When you are shopping and see new exciting products, make sure they can be used in the way you plan.  That gorgeous thread might not work in the top of the machine, only the bobbin if at all.  What needle will work best with it?  Ask the people at the store for advice; a specialty quilt/sewing store will have trained people to help you. 
We had fallen in love with an assortment of threads, but Rosemary said it did not work well in the machine even though it would thread ok, the "twist" of the thread caused problems.  So we put that back and looked for other delightful choices.
Try something new with your quilting.  Set yourself a challenge to research and come up with a new technique or design that you can add to your next project.  This not only adds interest to the finished quilt, but keeps you interested in your quilting.  It's so much fun to draw something, figure out how to quilt it, make some samples, practice it until you are proficient, and use it in a real quilt. 
We tried some grid-based designs, zentangle ideas, freehand florals.  You need more than loopy backgrounds for quilting designs; some focal point motifs are important too.  Many floral designs can be done with some sketched in guidelines or a starting point, then add  freehand petals, details, leaves, echoes.
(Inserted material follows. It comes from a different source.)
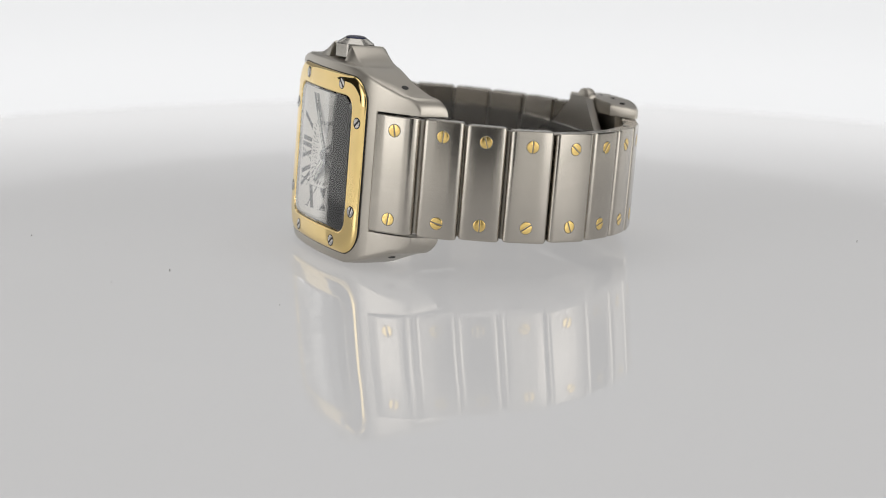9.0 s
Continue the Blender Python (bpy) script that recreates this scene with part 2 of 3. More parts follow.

Below, a grid-based background I tried around a feather.  It appears to be on-grain squares, but in reality it is on-point squares stitched first, then each filled, one at a time, with a log cabin style spiral technique.  It was a bit tedious, went faster the more I did, and I love the finished look, so definitely will be adding this to my projects.

I hope you are taking some time for October's bright blue skies, and autumn leaves if you have them where you live.  It is one of the highlights of living in Wisconsin, the vistas of color as you make the turn in the road and see nature's glory for a fleeting time each fall.  Even a bright red leaf fallen on the sidewalk is a chance to marvel at color, composition, design. 
Enjoy, and keep quilting!  Your work gets better every day.